* **Goal**: Your job is to retype all of the data word for word, leaving every image out.

* **Supplied information**:
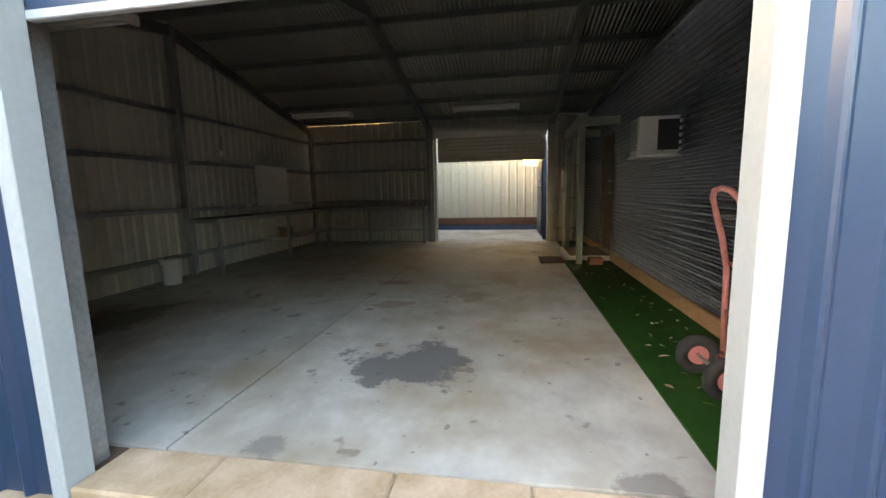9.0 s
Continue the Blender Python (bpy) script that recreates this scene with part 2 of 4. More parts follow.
def ground_material():
    m = bpy.data.materials.new("red_gravel_ground")
    m.use_nodes = True
    nt = m.node_tree
    b = nt.nodes["Principled BSDF"]
    b.inputs["Roughness"].default_value = 0.95
    b.inputs["Specular IOR Level"].default_value = 0.2
    pos = nt.nodes.new("ShaderNodeNewGeometry").outputs["Position"]
    broad, mid, fine = noise_of(nt, pos, 0.35), noise_of(nt, pos, 2.2, 6), noise_of(nt, pos, 45, 4, 0.7)
    red = mixc(nt, ramp(nt, fine, 0.35, 0.65), (0.11, 0.052, 0.034), (0.40, 0.23, 0.155))
    red = mixc(nt, ramp(nt, mid, 0.42, 0.68), red, (0.26, 0.12, 0.07))
    grey = mixc(nt, ramp(nt, fine, 0.4, 0.62), (0.10, 0.062, 0.046), (0.25, 0.175, 0.13))
    vor = nt.nodes.new("ShaderNodeTexVoronoi")
    vor.inputs["Scale"].default_value = 38
    nt.links.new(pos, vor.inputs["Vector"])
    stone = calc(nt, "MULTIPLY", ramp(nt, vor.outputs["Distance"], 0.16, 0.30, (1, 1, 1, 1), (0, 0, 0, 1)), ramp(nt, noise_of(nt, pos, 17, 2), 0.5, 0.6))
    red = mixc(nt, stone, red, (0.44, 0.31, 0.22))
    near_house = blob(nt, pos, -1.2, 3.2, 5.5, 3.2, broad, 0.5)
    c = mixc(nt, calc(nt, "MULTIPLY", near_house, ramp(nt, mid, 0.3, 0.6)), red, grey)
    green = mixc(nt, ramp(nt, fine, 0.35, 0.7), (0.055, 0.075, 0.02), (0.17, 0.20, 0.055))
    sep = nt.nodes.new("ShaderNodeSeparateXYZ")
    nt.links.new(pos, sep.inputs[0])
    far = nt.nodes.new("ShaderNodeMath")
    far.operation = "MULTIPLY_ADD"
    nt.links.new(sep.outputs[0], far.inputs[0])
    far.inputs[1].default_value = -0.35
    nt.links.new(sep.outputs[1], far.inputs[2])
    d = nt.nodes.new("ShaderNodeMapRange")
    d.inputs[1].default_value, d.inputs[2].default_value = 16.5, 22.5
    nt.links.new(far.outputs[0], d.inputs[0])
    gfac = calc(nt, "MULTIPLY", calc(nt, "ADD", d.outputs[0], calc(nt, "MULTIPLY", d.outputs[0], broad)), ramp(nt, mid, 0.2, 0.5))
    c = mixc(nt, gfac, c, green)
    for x, y, rx, ry in ((3.7, 5.0, 1.3, 1.0), (-5.1, 1.6, 1.0, 0.7), (-2.9, 1.1, 1.0, 0.5), (-6.0, 7.6, 0.5, 1.2), (9.0, 9.5, 4.0, 1.5)):
        c = mixc(nt, calc(nt, "MULTIPLY", blob(nt, pos, x, y, rx, ry, mid, 0.4), ramp(nt, fine, 0.3, 0.6)), c, green)
    c = mixc(nt, calc(nt, "MULTIPLY", blob(nt, pos, 1.3, 2.9, 2.4, 1.1, mid, 0.5), 0.5), c, (0.10, 0.062, 0.045))
    nt.links.new(c, b.inputs["Base Color"])
    bp = nt.nodes.new("ShaderNodeBump")
    bp.inputs["Strength"].default_value, bp.inputs["Distance"].default_value = 0.8, 0.02
    nt.links.new(fine, bp.inputs["Height"])
    nt.links.new(bp.outputs[0], b.inputs["Normal"])
    return m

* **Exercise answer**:
9.0 s
Continue the Blender Python (bpy) script that recreates this scene with part 2 of 4. More parts follow.
def ground_material():
    m = bpy.data.materials.new("red_gravel_ground")
    m.use_nodes = True
    nt = m.node_tree
    b = nt.nodes["Principled BSDF"]
    b.inputs["Roughness"].default_value = 0.95
    b.inputs["Specular IOR Level"].default_value = 0.2
    pos = nt.nodes.new("ShaderNodeNewGeometry").outputs["Position"]
    broad, mid, fine = noise_of(nt, pos, 0.35), noise_of(nt, pos, 2.2, 6), noise_of(nt, pos, 45, 4, 0.7)
    red = mixc(nt, ramp(nt, fine, 0.35, 0.65), (0.11, 0.052, 0.034), (0.40, 0.23, 0.155))
    red = mixc(nt, ramp(nt, mid, 0.42, 0.68), red, (0.26, 0.12, 0.07))
    grey = mixc(nt, ramp(nt, fine, 0.4, 0.62), (0.10, 0.062, 0.046), (0.25, 0.175, 0.13))
    vor = nt.nodes.new("ShaderNodeTexVoronoi")
    vor.inputs["Scale"].default_value = 38
    nt.links.new(pos, vor.inputs["Vector"])
    stone = calc(nt, "MULTIPLY", ramp(nt, vor.outputs["Distance"], 0.16, 0.30, (1, 1, 1, 1), (0, 0, 0, 1)), ramp(nt, noise_of(nt, pos, 17, 2), 0.5, 0.6))
    red = mixc(nt, stone, red, (0.44, 0.31, 0.22))
    near_house = blob(nt, pos, -1.2, 3.2, 5.5, 3.2, broad, 0.5)
    c = mixc(nt, calc(nt, "MULTIPLY", near_house, ramp(nt, mid, 0.3, 0.6)), red, grey)
    green = mixc(nt, ramp(nt, fine, 0.35, 0.7), (0.055, 0.075, 0.02), (0.17, 0.20, 0.055))
    sep = nt.nodes.new("ShaderNodeSeparateXYZ")
    nt.links.new(pos, sep.inputs[0])
    far = nt.nodes.new("ShaderNodeMath")
    far.operation = "MULTIPLY_ADD"
    nt.links.new(sep.outputs[0], far.inputs[0])
    far.inputs[1].default_value = -0.35
    nt.links.new(sep.outputs[1], far.inputs[2])
    d = nt.nodes.new("ShaderNodeMapRange")
    d.inputs[1].default_value, d.inputs[2].default_value = 16.5, 22.5
    nt.links.new(far.outputs[0], d.inputs[0])
    gfac = calc(nt, "MULTIPLY", calc(nt, "ADD", d.outputs[0], calc(nt, "MULTIPLY", d.outputs[0], broad)), ramp(nt, mid, 0.2, 0.5))
    c = mixc(nt, gfac, c, green)
    for x, y, rx, ry in ((3.7, 5.0, 1.3, 1.0), (-5.1, 1.6, 1.0, 0.7), (-2.9, 1.1, 1.0, 0.5), (-6.0, 7.6, 0.5, 1.2), (9.0, 9.5, 4.0, 1.5)):
        c = mixc(nt, calc(nt, "MULTIPLY", blob(nt, pos, x, y, rx, ry, mid, 0.4), ramp(nt, fine, 0.3, 0.6)), c, green)
    c = mixc(nt, calc(nt, "MULTIPLY", blob(nt, pos, 1.3, 2.9, 2.4, 1.1, mid, 0.5), 0.5), c, (0.10, 0.062, 0.045))
    nt.links.new(c, b.inputs["Base Color"])
    bp = nt.nodes.new("ShaderNodeBump")
    bp.inputs["Strength"].default_value, bp.inputs["Distance"].default_value = 0.8, 0.02
    nt.links.new(fine, bp.inputs["Height"])
    nt.links.new(bp.outputs[0], b.inputs["Normal"])
    return m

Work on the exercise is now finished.